_Requirement:_
Pictures stay out of your copy, but everything else in the records below must be repeated exactly.

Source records
Begin

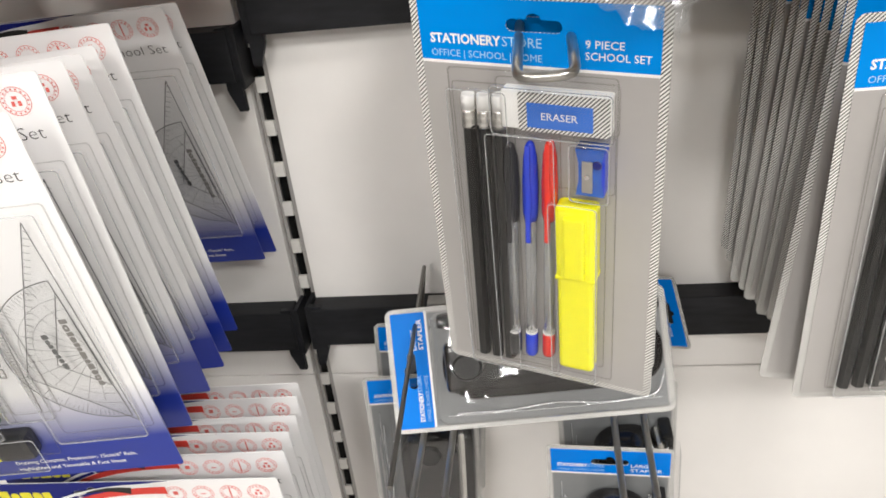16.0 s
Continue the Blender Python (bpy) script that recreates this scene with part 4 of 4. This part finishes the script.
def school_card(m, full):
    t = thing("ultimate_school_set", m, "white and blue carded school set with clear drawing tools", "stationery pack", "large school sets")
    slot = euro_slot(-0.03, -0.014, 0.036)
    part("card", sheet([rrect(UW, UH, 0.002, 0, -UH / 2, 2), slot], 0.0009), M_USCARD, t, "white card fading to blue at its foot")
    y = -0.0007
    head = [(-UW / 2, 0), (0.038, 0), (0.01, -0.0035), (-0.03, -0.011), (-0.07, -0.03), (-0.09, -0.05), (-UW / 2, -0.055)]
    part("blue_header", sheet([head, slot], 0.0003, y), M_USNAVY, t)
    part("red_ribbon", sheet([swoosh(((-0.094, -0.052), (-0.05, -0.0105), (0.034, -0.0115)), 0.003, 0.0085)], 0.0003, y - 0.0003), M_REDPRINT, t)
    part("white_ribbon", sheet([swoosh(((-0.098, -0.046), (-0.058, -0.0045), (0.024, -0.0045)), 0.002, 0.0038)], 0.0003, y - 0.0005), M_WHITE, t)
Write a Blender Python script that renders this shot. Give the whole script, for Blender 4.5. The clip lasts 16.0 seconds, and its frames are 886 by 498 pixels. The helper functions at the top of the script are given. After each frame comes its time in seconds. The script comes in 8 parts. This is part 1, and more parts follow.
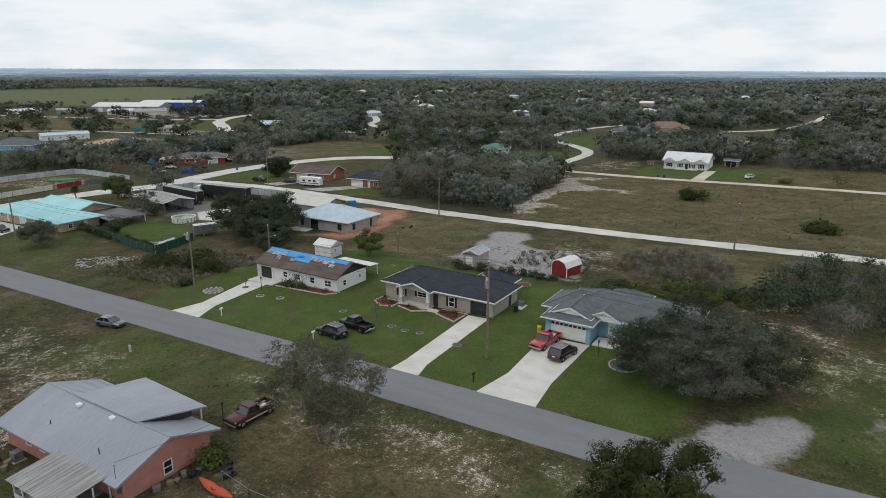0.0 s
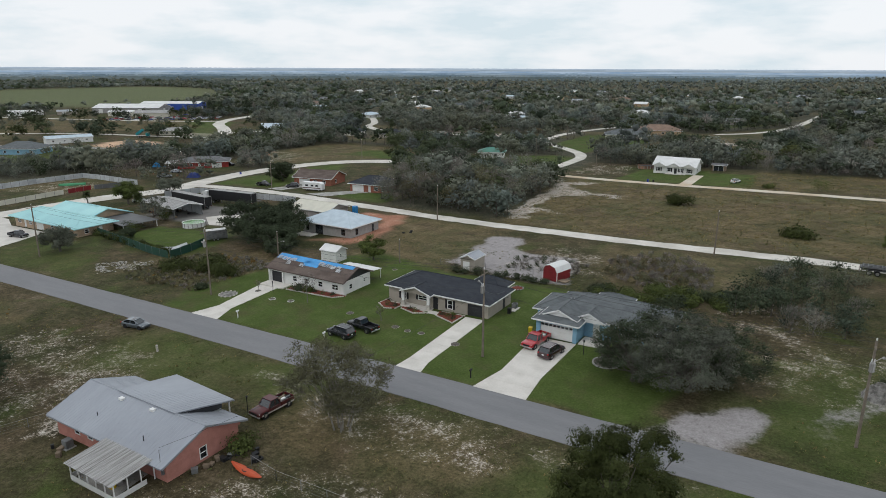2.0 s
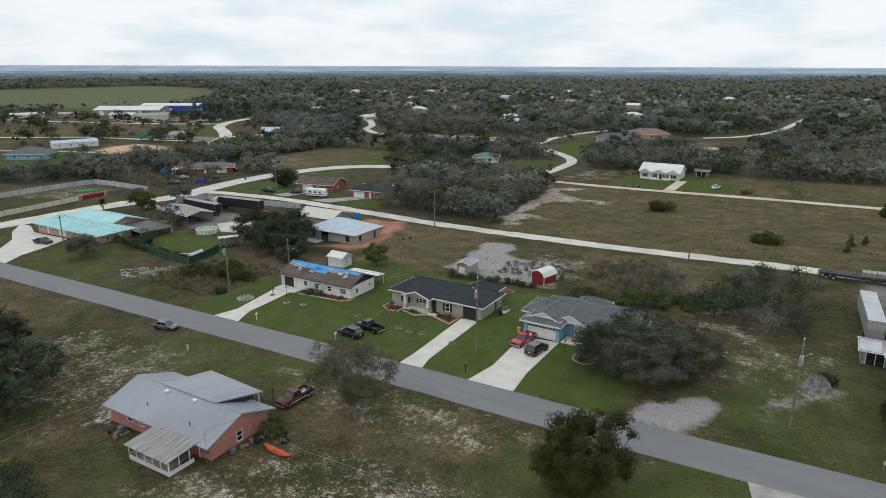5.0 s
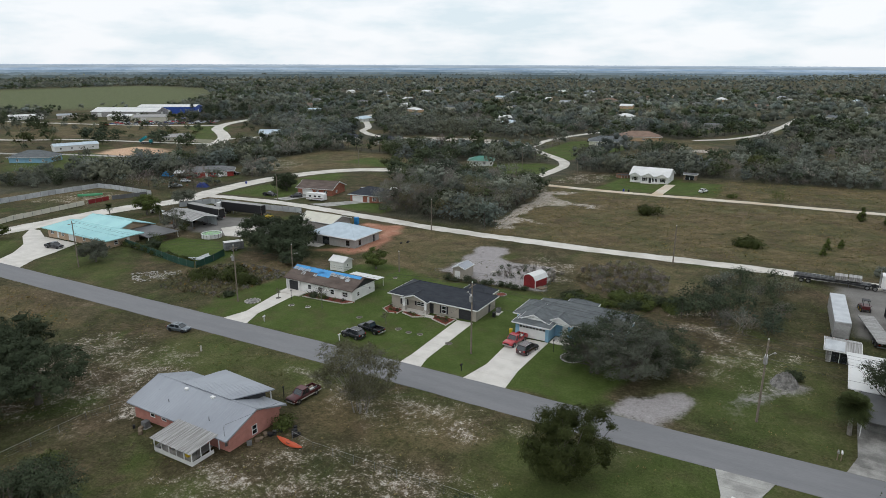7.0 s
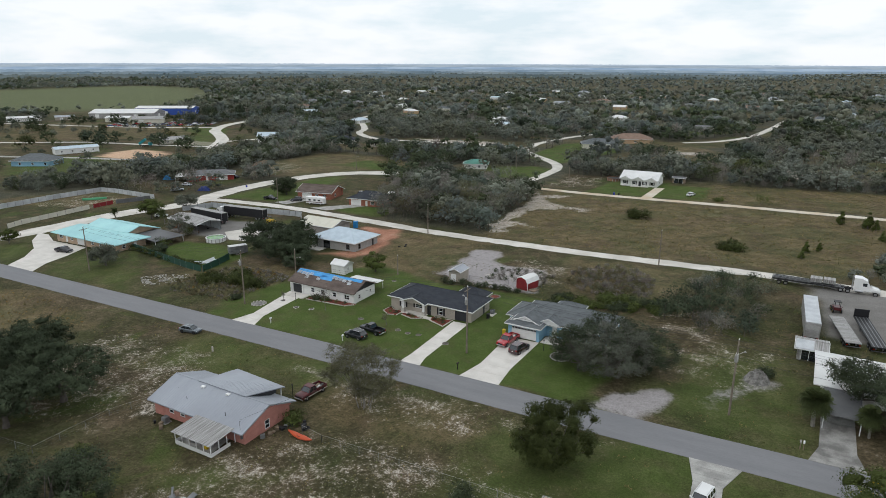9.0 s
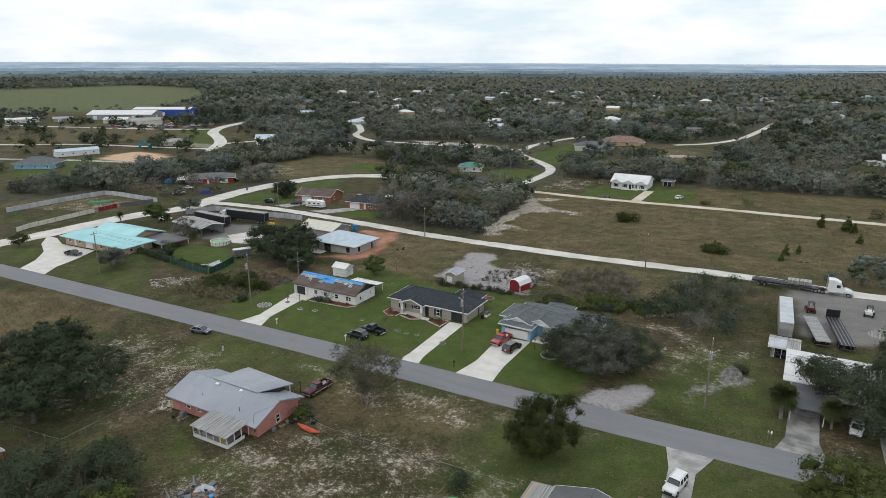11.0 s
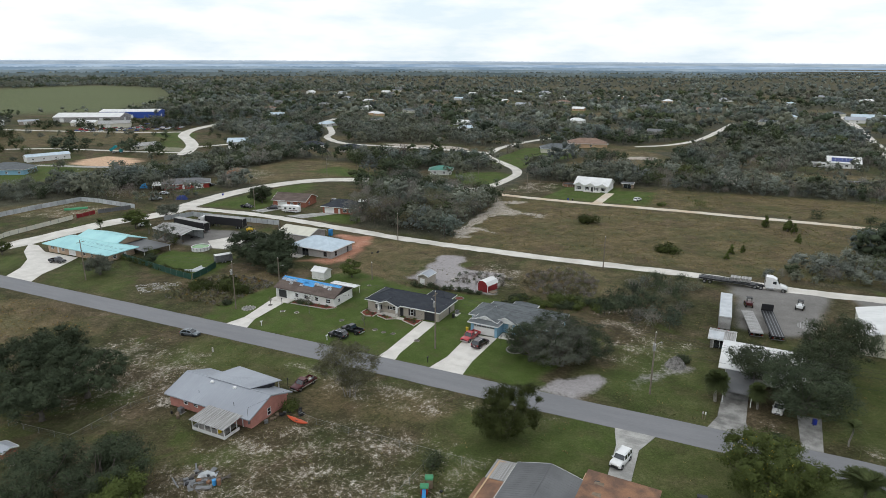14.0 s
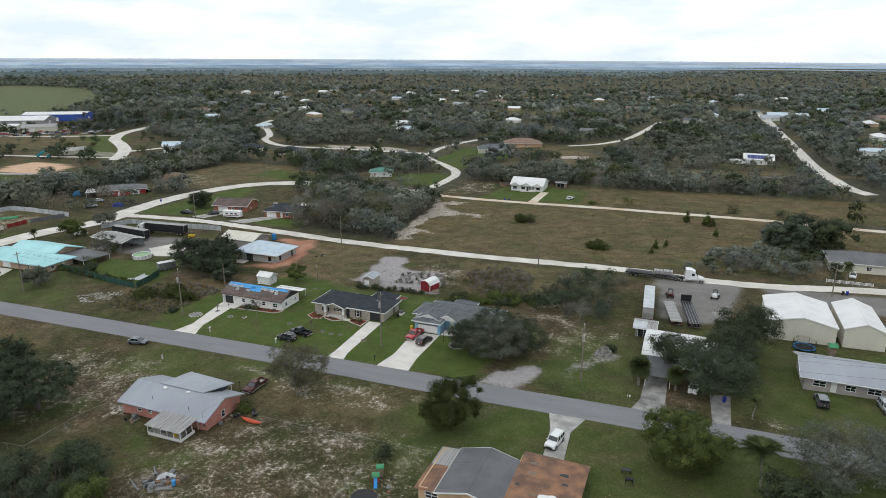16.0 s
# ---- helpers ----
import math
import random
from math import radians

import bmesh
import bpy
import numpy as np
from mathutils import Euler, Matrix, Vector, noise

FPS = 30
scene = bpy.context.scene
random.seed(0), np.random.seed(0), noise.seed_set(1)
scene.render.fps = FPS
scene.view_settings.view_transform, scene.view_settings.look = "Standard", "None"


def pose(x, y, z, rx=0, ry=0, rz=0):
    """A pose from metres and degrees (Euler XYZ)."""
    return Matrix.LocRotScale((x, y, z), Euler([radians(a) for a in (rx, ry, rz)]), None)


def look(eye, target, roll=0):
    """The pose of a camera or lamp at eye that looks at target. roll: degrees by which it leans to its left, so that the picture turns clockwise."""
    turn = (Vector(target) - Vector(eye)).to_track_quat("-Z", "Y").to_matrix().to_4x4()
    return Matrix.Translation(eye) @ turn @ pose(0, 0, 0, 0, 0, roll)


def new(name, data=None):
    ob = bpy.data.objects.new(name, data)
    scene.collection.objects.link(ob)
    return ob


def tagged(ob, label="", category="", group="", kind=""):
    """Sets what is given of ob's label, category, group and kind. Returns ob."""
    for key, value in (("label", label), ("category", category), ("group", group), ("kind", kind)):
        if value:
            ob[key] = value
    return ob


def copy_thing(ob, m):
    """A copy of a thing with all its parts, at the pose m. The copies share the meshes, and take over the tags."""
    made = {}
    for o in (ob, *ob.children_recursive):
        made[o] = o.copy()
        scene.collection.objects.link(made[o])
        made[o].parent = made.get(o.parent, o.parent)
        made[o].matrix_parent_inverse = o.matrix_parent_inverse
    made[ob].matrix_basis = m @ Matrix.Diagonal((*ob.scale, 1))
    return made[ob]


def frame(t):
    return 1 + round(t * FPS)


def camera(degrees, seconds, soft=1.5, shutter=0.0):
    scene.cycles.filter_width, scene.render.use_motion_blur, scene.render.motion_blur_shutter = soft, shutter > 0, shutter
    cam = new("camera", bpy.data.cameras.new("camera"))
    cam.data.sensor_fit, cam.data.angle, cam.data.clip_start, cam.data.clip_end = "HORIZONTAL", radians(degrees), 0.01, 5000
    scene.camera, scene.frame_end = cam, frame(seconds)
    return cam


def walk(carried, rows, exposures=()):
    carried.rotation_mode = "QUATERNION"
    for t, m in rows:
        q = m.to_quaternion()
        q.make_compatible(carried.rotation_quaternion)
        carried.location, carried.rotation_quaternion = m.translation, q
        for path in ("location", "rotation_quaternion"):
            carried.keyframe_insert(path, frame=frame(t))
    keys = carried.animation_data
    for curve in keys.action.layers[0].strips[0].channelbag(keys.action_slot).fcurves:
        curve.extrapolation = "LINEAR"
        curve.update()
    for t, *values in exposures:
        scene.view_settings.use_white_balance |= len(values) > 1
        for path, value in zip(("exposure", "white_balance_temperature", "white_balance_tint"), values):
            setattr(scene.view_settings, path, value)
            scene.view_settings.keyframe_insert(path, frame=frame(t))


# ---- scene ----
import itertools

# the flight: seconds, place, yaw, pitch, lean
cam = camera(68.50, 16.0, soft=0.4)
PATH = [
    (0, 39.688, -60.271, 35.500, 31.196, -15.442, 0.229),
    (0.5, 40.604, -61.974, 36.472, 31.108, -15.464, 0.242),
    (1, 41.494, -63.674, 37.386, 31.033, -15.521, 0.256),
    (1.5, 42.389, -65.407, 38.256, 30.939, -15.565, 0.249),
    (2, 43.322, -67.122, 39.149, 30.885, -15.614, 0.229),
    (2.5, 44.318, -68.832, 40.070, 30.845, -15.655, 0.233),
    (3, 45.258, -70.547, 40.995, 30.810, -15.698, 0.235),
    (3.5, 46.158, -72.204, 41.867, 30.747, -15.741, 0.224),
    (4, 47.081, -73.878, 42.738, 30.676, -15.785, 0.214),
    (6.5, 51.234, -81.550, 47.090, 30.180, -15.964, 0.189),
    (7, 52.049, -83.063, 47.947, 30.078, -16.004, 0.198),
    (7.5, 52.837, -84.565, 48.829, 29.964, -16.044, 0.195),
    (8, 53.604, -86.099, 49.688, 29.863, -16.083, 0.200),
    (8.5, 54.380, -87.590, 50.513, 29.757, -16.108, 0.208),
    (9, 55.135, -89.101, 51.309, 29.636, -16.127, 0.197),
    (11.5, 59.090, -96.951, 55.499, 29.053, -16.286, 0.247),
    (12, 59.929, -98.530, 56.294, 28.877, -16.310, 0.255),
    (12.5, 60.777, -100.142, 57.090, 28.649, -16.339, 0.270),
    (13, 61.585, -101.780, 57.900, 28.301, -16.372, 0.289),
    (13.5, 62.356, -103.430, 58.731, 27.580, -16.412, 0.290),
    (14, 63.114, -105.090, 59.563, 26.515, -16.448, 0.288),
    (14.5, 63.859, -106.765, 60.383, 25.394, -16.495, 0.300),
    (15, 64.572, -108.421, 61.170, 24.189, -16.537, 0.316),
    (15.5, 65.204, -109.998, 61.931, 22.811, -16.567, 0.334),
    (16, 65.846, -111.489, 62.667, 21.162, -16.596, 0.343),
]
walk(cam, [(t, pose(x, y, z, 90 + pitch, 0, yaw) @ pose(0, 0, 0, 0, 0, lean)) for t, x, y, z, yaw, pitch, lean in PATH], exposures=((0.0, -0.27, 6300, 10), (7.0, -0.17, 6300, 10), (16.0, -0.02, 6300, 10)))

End

_Task output:_
16.0 s
Continue the Blender Python (bpy) script that recreates this scene with part 4 of 4. This part finishes the script.
def school_card(m, full):
    t = thing("ultimate_school_set", m, "white and blue carded school set with clear drawing tools", "stationery pack", "large school sets")
    slot = euro_slot(-0.03, -0.014, 0.036)
    part("card", sheet([rrect(UW, UH, 0.002, 0, -UH / 2, 2), slot], 0.0009), M_USCARD, t, "white card fading to blue at its foot")
    y = -0.0007
    head = [(-UW / 2, 0), (0.038, 0), (0.01, -0.0035), (-0.03, -0.011), (-0.07, -0.03), (-0.09, -0.05), (-UW / 2, -0.055)]
    part("blue_header", sheet([head, slot], 0.0003, y), M_USNAVY, t)
    part("red_ribbon", sheet([swoosh(((-0.094, -0.052), (-0.05, -0.0105), (0.034, -0.0115)), 0.003, 0.0085)], 0.0003, y - 0.0003), M_REDPRINT, t)
    part("white_ribbon", sheet([swoosh(((-0.098, -0.046), (-0.058, -0.0045), (0.024, -0.0045)), 0.002, 0.0038)], 0.0003, y - 0.0005), M_WHITE, t)
Write a Blender Python script that renders this shot. Give the whole script, for Blender 4.5. The clip lasts 16.0 seconds, and its frames are 886 by 498 pixels. The helper functions at the top of the script are given. After each frame comes its time in seconds. The script comes in 8 parts. This is part 1, and more parts follow.
0.0 s
2.0 s
5.0 s
7.0 s
9.0 s
11.0 s
14.0 s
16.0 s
# ---- helpers ----
import math
import random
from math import radians

import bmesh
import bpy
import numpy as np
from mathutils import Euler, Matrix, Vector, noise

FPS = 30
scene = bpy.context.scene
random.seed(0), np.random.seed(0), noise.seed_set(1)
scene.render.fps = FPS
scene.view_settings.view_transform, scene.view_settings.look = "Standard", "None"


def pose(x, y, z, rx=0, ry=0, rz=0):
    """A pose from metres and degrees (Euler XYZ)."""
    return Matrix.LocRotScale((x, y, z), Euler([radians(a) for a in (rx, ry, rz)]), None)


def look(eye, target, roll=0):
    """The pose of a camera or lamp at eye that looks at target. roll: degrees by which it leans to its left, so that the picture turns clockwise."""
    turn = (Vector(target) - Vector(eye)).to_track_quat("-Z", "Y").to_matrix().to_4x4()
    return Matrix.Translation(eye) @ turn @ pose(0, 0, 0, 0, 0, roll)


def new(name, data=None):
    ob = bpy.data.objects.new(name, data)
    scene.collection.objects.link(ob)
    return ob


def tagged(ob, label="", category="", group="", kind=""):
    """Sets what is given of ob's label, category, group and kind. Returns ob."""
    for key, value in (("label", label), ("category", category), ("group", group), ("kind", kind)):
        if value:
            ob[key] = value
    return ob


def copy_thing(ob, m):
    """A copy of a thing with all its parts, at the pose m. The copies share the meshes, and take over the tags."""
    made = {}
    for o in (ob, *ob.children_recursive):
        made[o] = o.copy()
        scene.collection.objects.link(made[o])
        made[o].parent = made.get(o.parent, o.parent)
        made[o].matrix_parent_inverse = o.matrix_parent_inverse
    made[ob].matrix_basis = m @ Matrix.Diagonal((*ob.scale, 1))
    return made[ob]


def frame(t):
    return 1 + round(t * FPS)


def camera(degrees, seconds, soft=1.5, shutter=0.0):
    scene.cycles.filter_width, scene.render.use_motion_blur, scene.render.motion_blur_shutter = soft, shutter > 0, shutter
    cam = new("camera", bpy.data.cameras.new("camera"))
    cam.data.sensor_fit, cam.data.angle, cam.data.clip_start, cam.data.clip_end = "HORIZONTAL", radians(degrees), 0.01, 5000
    scene.camera, scene.frame_end = cam, frame(seconds)
    return cam


def walk(carried, rows, exposures=()):
    carried.rotation_mode = "QUATERNION"
    for t, m in rows:
        q = m.to_quaternion()
        q.make_compatible(carried.rotation_quaternion)
        carried.location, carried.rotation_quaternion = m.translation, q
        for path in ("location", "rotation_quaternion"):
            carried.keyframe_insert(path, frame=frame(t))
    keys = carried.animation_data
    for curve in keys.action.layers[0].strips[0].channelbag(keys.action_slot).fcurves:
        curve.extrapolation = "LINEAR"
        curve.update()
    for t, *values in exposures:
        scene.view_settings.use_white_balance |= len(values) > 1
        for path, value in zip(("exposure", "white_balance_temperature", "white_balance_tint"), values):
            setattr(scene.view_settings, path, value)
            scene.view_settings.keyframe_insert(path, frame=frame(t))


# ---- scene ----
import itertools

# the flight: seconds, place, yaw, pitch, lean
cam = camera(68.50, 16.0, soft=0.4)
PATH = [
    (0, 39.688, -60.271, 35.500, 31.196, -15.442, 0.229),
    (0.5, 40.604, -61.974, 36.472, 31.108, -15.464, 0.242),
    (1, 41.494, -63.674, 37.386, 31.033, -15.521, 0.256),
    (1.5, 42.389, -65.407, 38.256, 30.939, -15.565, 0.249),
    (2, 43.322, -67.122, 39.149, 30.885, -15.614, 0.229),
    (2.5, 44.318, -68.832, 40.070, 30.845, -15.655, 0.233),
    (3, 45.258, -70.547, 40.995, 30.810, -15.698, 0.235),
    (3.5, 46.158, -72.204, 41.867, 30.747, -15.741, 0.224),
    (4, 47.081, -73.878, 42.738, 30.676, -15.785, 0.214),
    (6.5, 51.234, -81.550, 47.090, 30.180, -15.964, 0.189),
    (7, 52.049, -83.063, 47.947, 30.078, -16.004, 0.198),
    (7.5, 52.837, -84.565, 48.829, 29.964, -16.044, 0.195),
    (8, 53.604, -86.099, 49.688, 29.863, -16.083, 0.200),
    (8.5, 54.380, -87.590, 50.513, 29.757, -16.108, 0.208),
    (9, 55.135, -89.101, 51.309, 29.636, -16.127, 0.197),
    (11.5, 59.090, -96.951, 55.499, 29.053, -16.286, 0.247),
    (12, 59.929, -98.530, 56.294, 28.877, -16.310, 0.255),
    (12.5, 60.777, -100.142, 57.090, 28.649, -16.339, 0.270),
    (13, 61.585, -101.780, 57.900, 28.301, -16.372, 0.289),
    (13.5, 62.356, -103.430, 58.731, 27.580, -16.412, 0.290),
    (14, 63.114, -105.090, 59.563, 26.515, -16.448, 0.288),
    (14.5, 63.859, -106.765, 60.383, 25.394, -16.495, 0.300),
    (15, 64.572, -108.421, 61.170, 24.189, -16.537, 0.316),
    (15.5, 65.204, -109.998, 61.931, 22.811, -16.567, 0.334),
    (16, 65.846, -111.489, 62.667, 21.162, -16.596, 0.343),
]
walk(cam, [(t, pose(x, y, z, 90 + pitch, 0, yaw) @ pose(0, 0, 0, 0, 0, lean)) for t, x, y, z, yaw, pitch, lean in PATH], exposures=((0.0, -0.27, 6300, 10), (7.0, -0.17, 6300, 10), (16.0, -0.02, 6300, 10)))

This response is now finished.